The CBC must really want Being Erica to be a hit, based on the Subway Station Test: the harder a network is trying to promote a show, the more ads you will see in subway stations. By that standard, Erica (premiering January 5) is clearly CBC’s top priority, since they’ve plastered it all over subway walls, subway stalls, subway anything. You can’t go anywhere in some stations without having multiple images of a high-heeled Erin Karpluk staring back at you.
The weird thing about the CBC’s ads is that they leave you deeply confused as to what the show is about. This show is going for the same demographic as Sophie, but the promotional blitz for Sophie made the premise fairly clear. But Erica‘s posters and tag lines don’t really tell you much of anything except that she’s “going back” to set things right — but the fact that the show is a time travel fantasy where she literally goes back in time to correct things in her past (call it a more self-centred version of Quantum Leap) is not obvious at all, at least in the print ads. (As you’ll see below, the video trailer does make the premise clear.)

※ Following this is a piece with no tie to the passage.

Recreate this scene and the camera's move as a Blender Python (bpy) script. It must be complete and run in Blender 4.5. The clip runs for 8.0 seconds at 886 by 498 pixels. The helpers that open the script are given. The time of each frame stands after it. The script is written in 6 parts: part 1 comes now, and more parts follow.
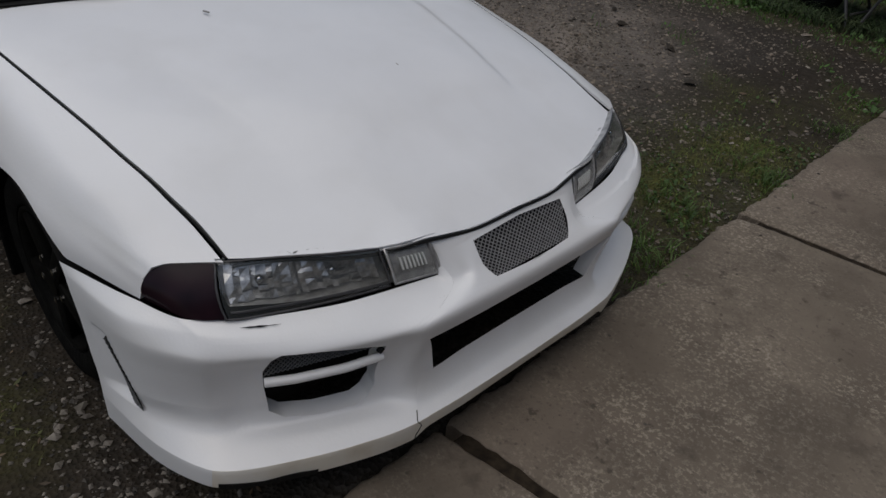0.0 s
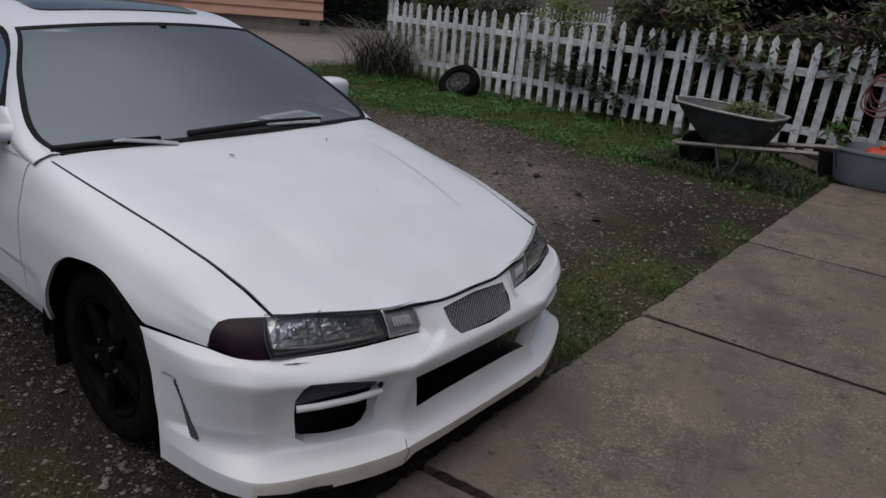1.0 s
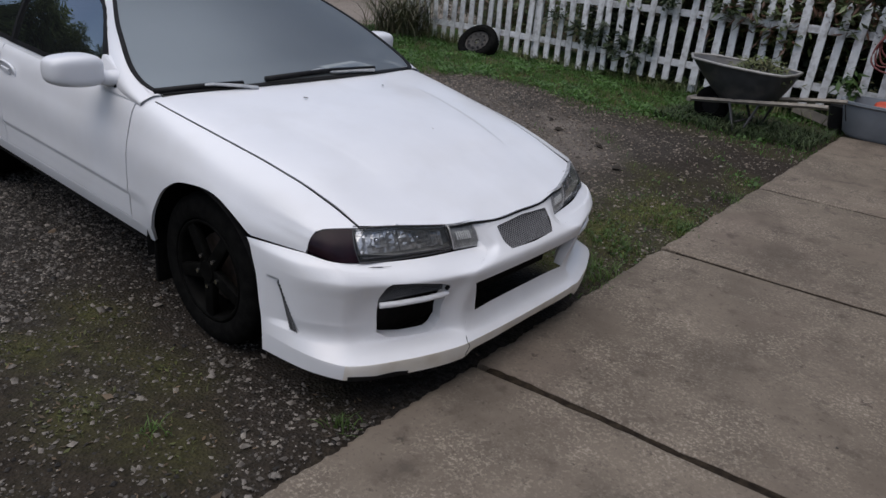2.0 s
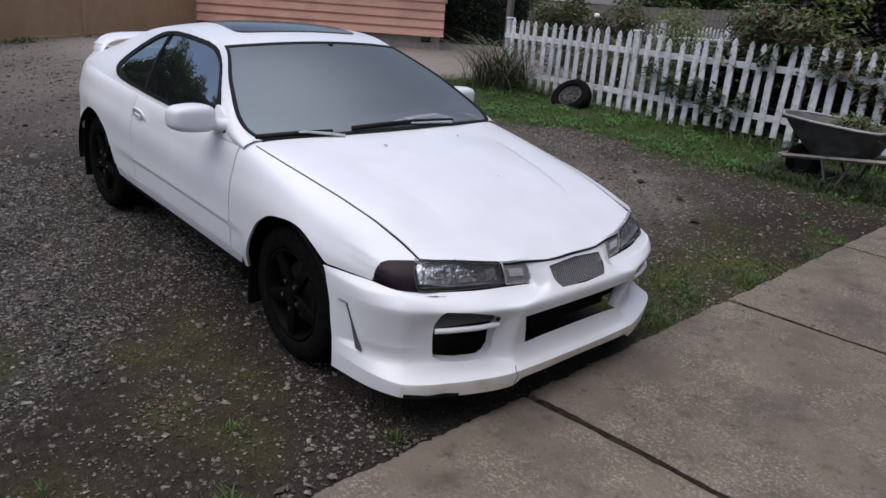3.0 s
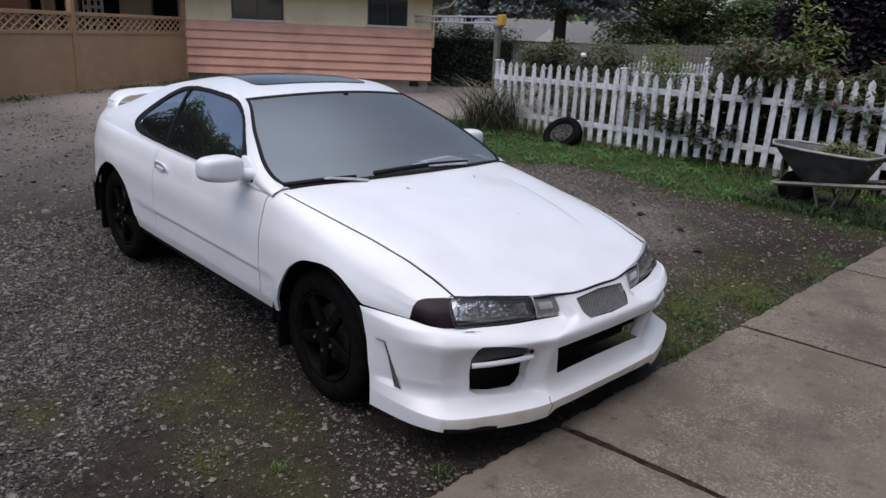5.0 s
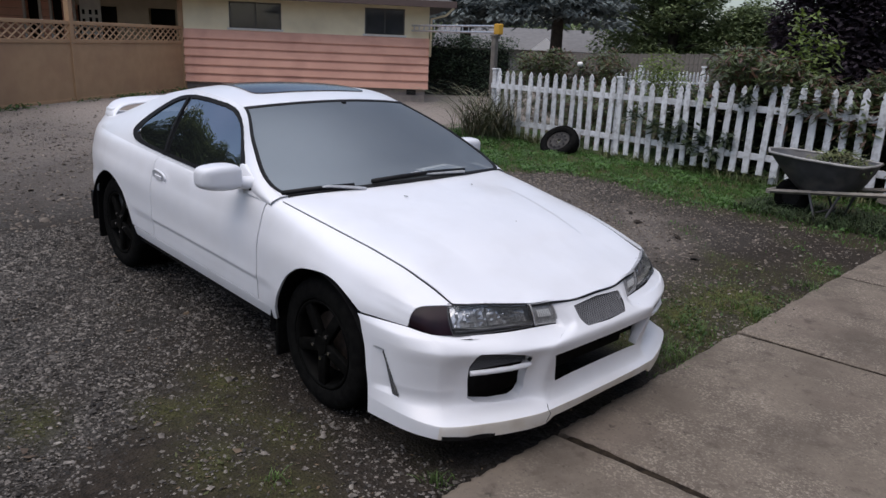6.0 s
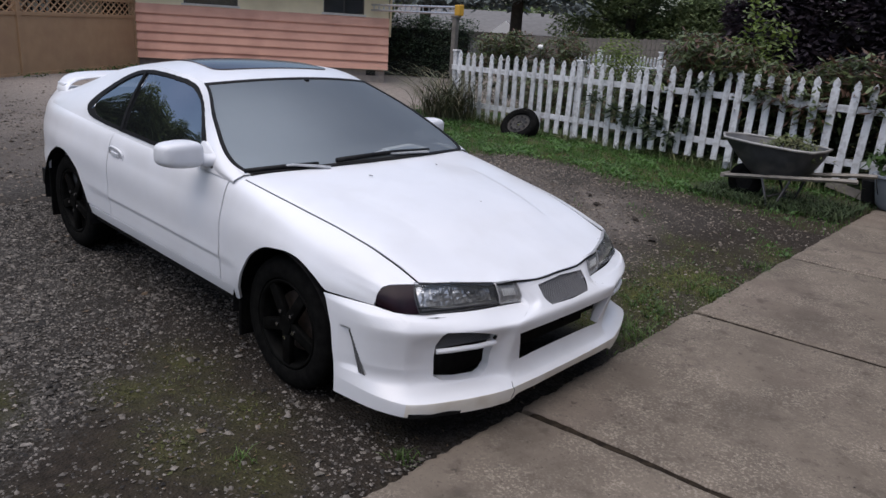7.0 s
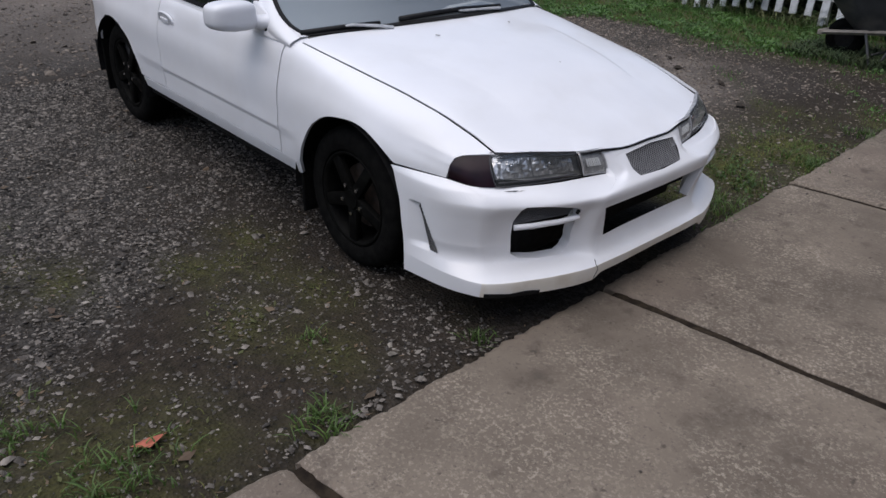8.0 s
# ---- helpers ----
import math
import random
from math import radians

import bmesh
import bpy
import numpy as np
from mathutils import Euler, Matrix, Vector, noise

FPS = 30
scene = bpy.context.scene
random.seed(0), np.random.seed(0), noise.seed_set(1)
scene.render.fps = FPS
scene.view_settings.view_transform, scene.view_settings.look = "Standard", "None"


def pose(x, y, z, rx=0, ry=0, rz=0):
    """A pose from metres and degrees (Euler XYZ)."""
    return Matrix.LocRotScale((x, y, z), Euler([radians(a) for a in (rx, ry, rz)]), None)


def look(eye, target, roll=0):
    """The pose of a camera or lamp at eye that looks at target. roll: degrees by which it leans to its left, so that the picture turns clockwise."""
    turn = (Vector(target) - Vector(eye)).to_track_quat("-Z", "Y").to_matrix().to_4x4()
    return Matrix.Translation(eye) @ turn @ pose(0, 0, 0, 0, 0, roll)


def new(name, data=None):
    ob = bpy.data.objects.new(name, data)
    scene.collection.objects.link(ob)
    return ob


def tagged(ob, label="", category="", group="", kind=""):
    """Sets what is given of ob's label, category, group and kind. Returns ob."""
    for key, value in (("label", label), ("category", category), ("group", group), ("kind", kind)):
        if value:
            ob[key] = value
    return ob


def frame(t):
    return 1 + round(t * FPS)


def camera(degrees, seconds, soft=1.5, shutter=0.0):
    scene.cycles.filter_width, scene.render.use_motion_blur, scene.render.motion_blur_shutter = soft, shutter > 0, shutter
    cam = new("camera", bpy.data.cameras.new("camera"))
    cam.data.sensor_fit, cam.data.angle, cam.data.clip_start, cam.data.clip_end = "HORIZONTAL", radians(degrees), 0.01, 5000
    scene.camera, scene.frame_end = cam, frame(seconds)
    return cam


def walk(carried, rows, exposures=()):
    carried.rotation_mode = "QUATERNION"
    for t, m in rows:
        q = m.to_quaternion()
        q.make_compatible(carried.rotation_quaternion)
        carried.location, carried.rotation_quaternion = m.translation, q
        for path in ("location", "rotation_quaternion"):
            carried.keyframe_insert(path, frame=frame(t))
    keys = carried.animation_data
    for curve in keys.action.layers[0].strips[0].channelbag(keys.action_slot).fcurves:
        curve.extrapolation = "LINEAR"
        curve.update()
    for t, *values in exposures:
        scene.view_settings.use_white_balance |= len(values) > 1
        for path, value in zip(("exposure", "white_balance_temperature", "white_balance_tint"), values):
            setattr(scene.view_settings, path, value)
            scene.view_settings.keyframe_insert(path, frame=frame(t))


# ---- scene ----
cam = camera(62.9, 8.0)
PATH = [
    (0, (1.792, -1.219, 1.521), (0.654, -0.001, 0.416), 5.0),
    (0.5, (2.027, -1.536, 1.56), (0.839, -0.192, 0.676), 6.2),
    (1, (2.153, -1.804, 1.589), (0.999, -0.327, 0.891), 5.3),
    (1.5, (2.19, -2.091, 1.563), (1.069, -0.62, 0.805), 4.8),
    (2.8, (2.541, -2.294, 1.624), (1.253, -0.969, 0.86), 5.2),
    (3, (2.582, -2.323, 1.638), (1.208, -1.041, 0.955), 4.5),
    (3.5, (2.563, -2.458, 1.647), (1.121, -1.2, 1.064), 4.5),
    (4, (2.546, -2.533, 1.648), (1.14, -1.233, 1.072), 4.3),
    (4.5, (2.536, -2.518, 1.653), (1.151, -1.2, 1.068), 3.0),
    (6, (2.543, -2.527, 1.654), (1.161, -1.193, 1.099), 2.5),
    (6.5, (2.536, -2.552, 1.661), (1.18, -1.187, 1.117), 4.0),
    (7, (2.529, -2.558, 1.641), (1.239, -1.15, 1.046), 3.7),
    (7.5, (2.51, -2.57, 1.609), (1.228, -1.213, 0.893), 2.4),
    (8, (2.339, -2.446, 1.542), (1.038, -1.237, 0.623), 1.5),
]
walk(cam, [(t, look(eye, target, roll)) for t, eye, target, roll in PATH], exposures=[(0.0, -0.09, 6950, 8), (0.5, -0.07, 6900, 8), (1.0, 0.11, 6800, 9), (1.7, 0.42, 6650, 10), (2.9, 0.73, 6540, 13), (3.5, 0.80, 6540, 13), (7.0, 0.81, 6540, 13), (8.0, 0.74, 6540, 12)])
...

Networks, both U.S. and Canadian, sometimes seem to have this kind of reticence when promoting a show with a fantasy element; the promos will often downplay the supernatural aspects or even fail to mention them, perhaps for fear that too much emphasis on the fantasy will typecast the show as a genre piece, i.e. a show for Lord of the Rings/Dungeons and Dragons types. Karpluk herself was careful to explain to Diane Kristine that “by no means is it science fiction.”
I don’t know if it helps or hurts a show to soft-pedal the supernatural stuff, but I admit that it is very tricky to promote a show that has a fantasy aspect but otherwise aims to be realistic, like Life On Mars. The whole “magic realism” form seems to be more accepted in books, as well as movies like Eternal Sunshine of the Spotless Mind. But most TV shows are either “pure” fantasy or not. That’s why you get a number of shows about characters who appear to have special powers but don’t actually have anything supernatural going on, like The Mentalist; Tim Roth on Lie To Me has what are essentially magical powers, but they can’t call them that.